## SHORT PROBLEM
Print the listing in its entirety and exactly, leaving out images.

## AVAILABLE DATA
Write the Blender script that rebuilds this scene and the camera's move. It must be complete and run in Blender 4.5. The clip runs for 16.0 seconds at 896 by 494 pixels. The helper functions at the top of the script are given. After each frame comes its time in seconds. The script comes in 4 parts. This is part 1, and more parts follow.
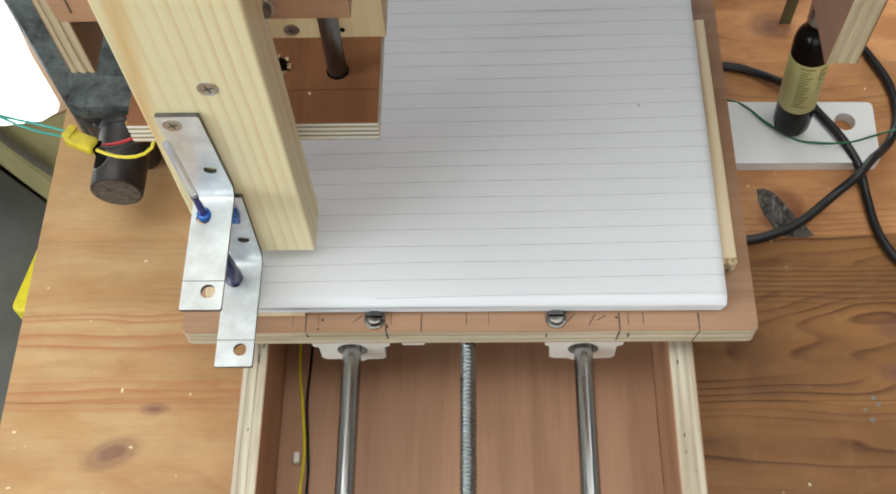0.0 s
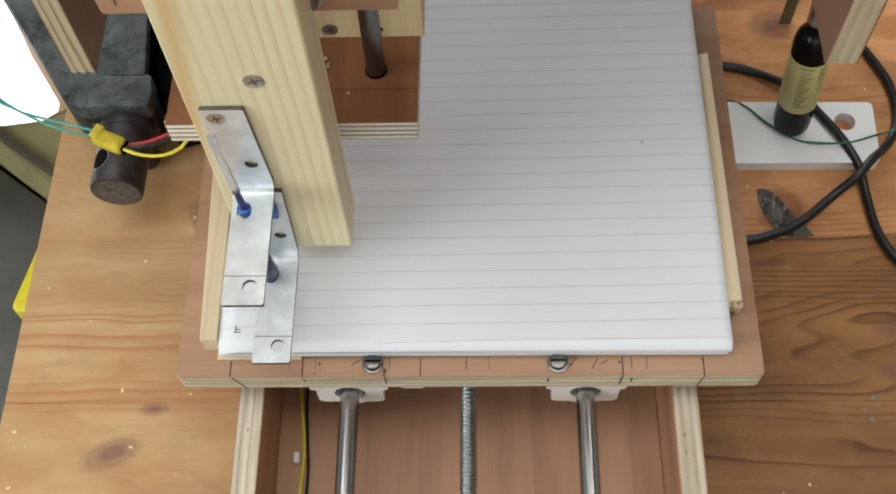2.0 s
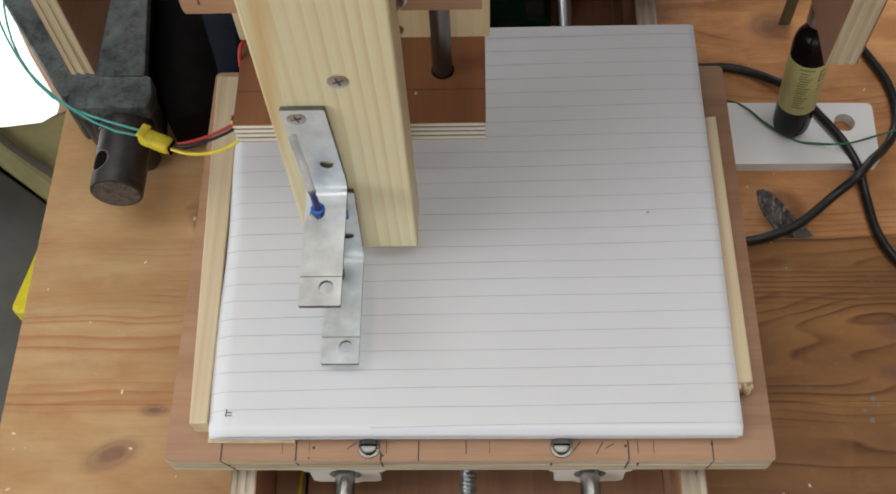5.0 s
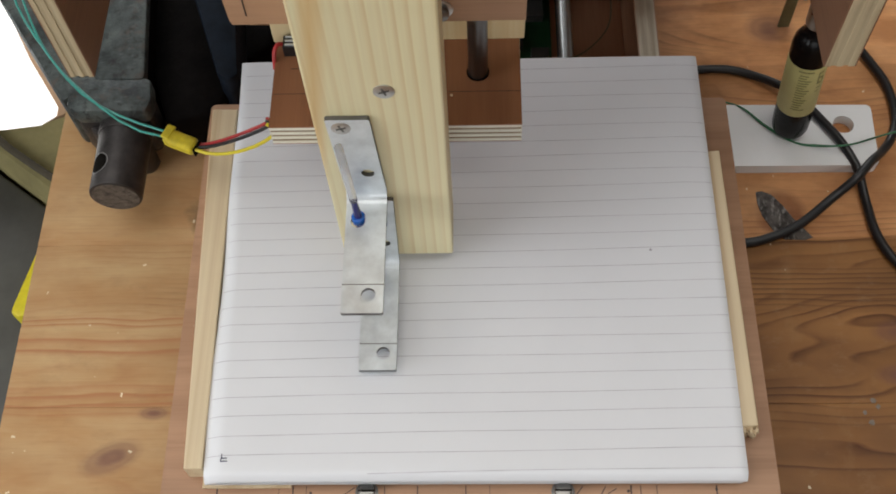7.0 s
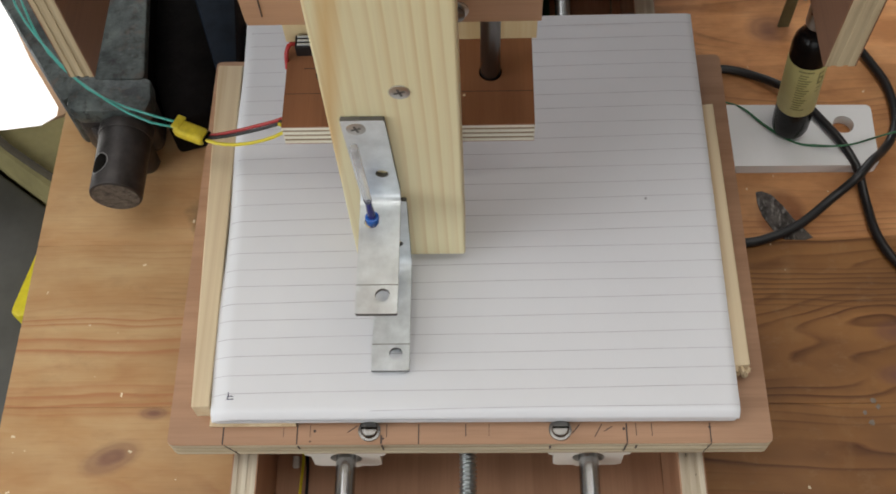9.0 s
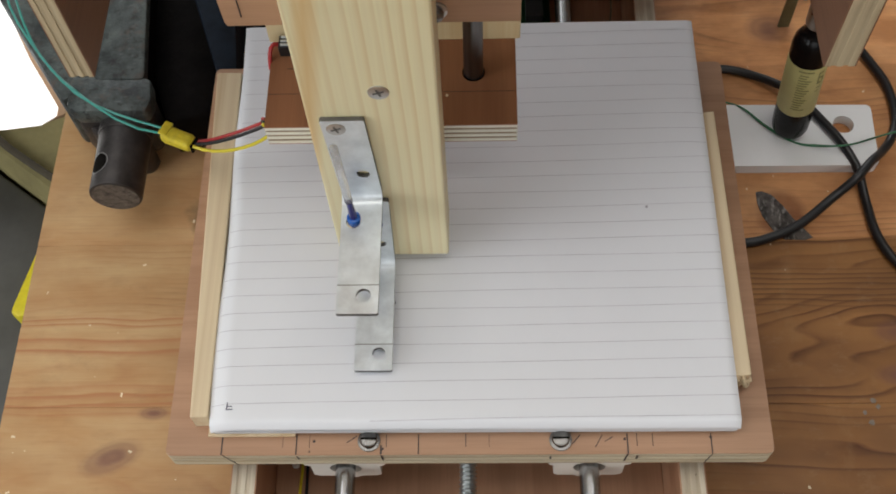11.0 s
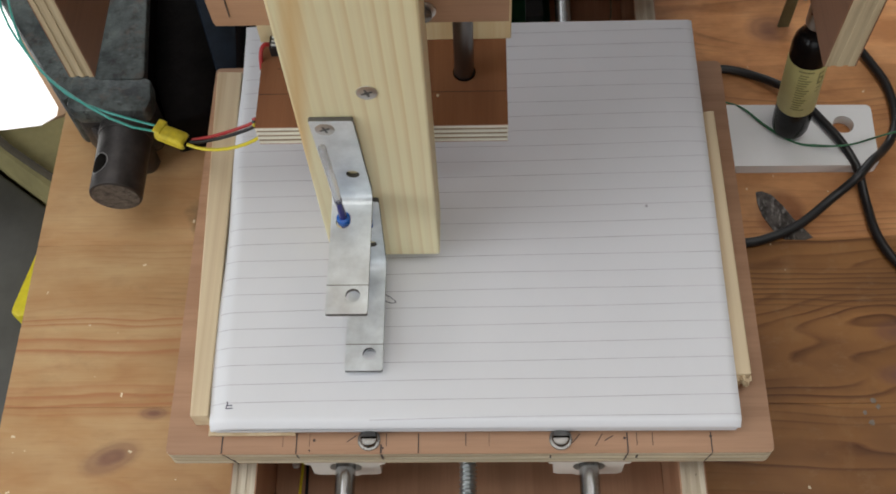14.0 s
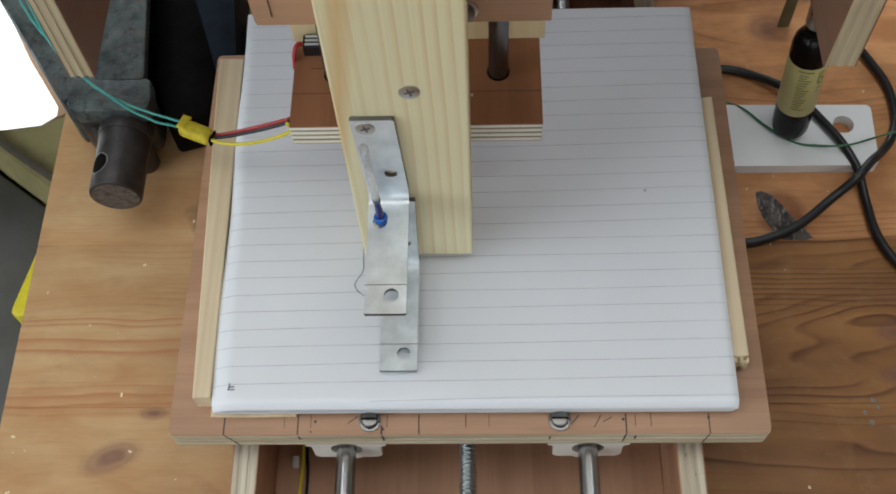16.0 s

## WRITTEN ANSWER
Write the Blender script that rebuilds this scene and the camera's move. It must be complete and run in Blender 4.5. The clip runs for 16.0 seconds at 896 by 494 pixels. The helper functions at the top of the script are given. After each frame comes its time in seconds. The script comes in 4 parts. This is part 1, and more parts follow.
0.0 s
2.0 s
5.0 s
7.0 s
9.0 s
11.0 s
14.0 s
16.0 s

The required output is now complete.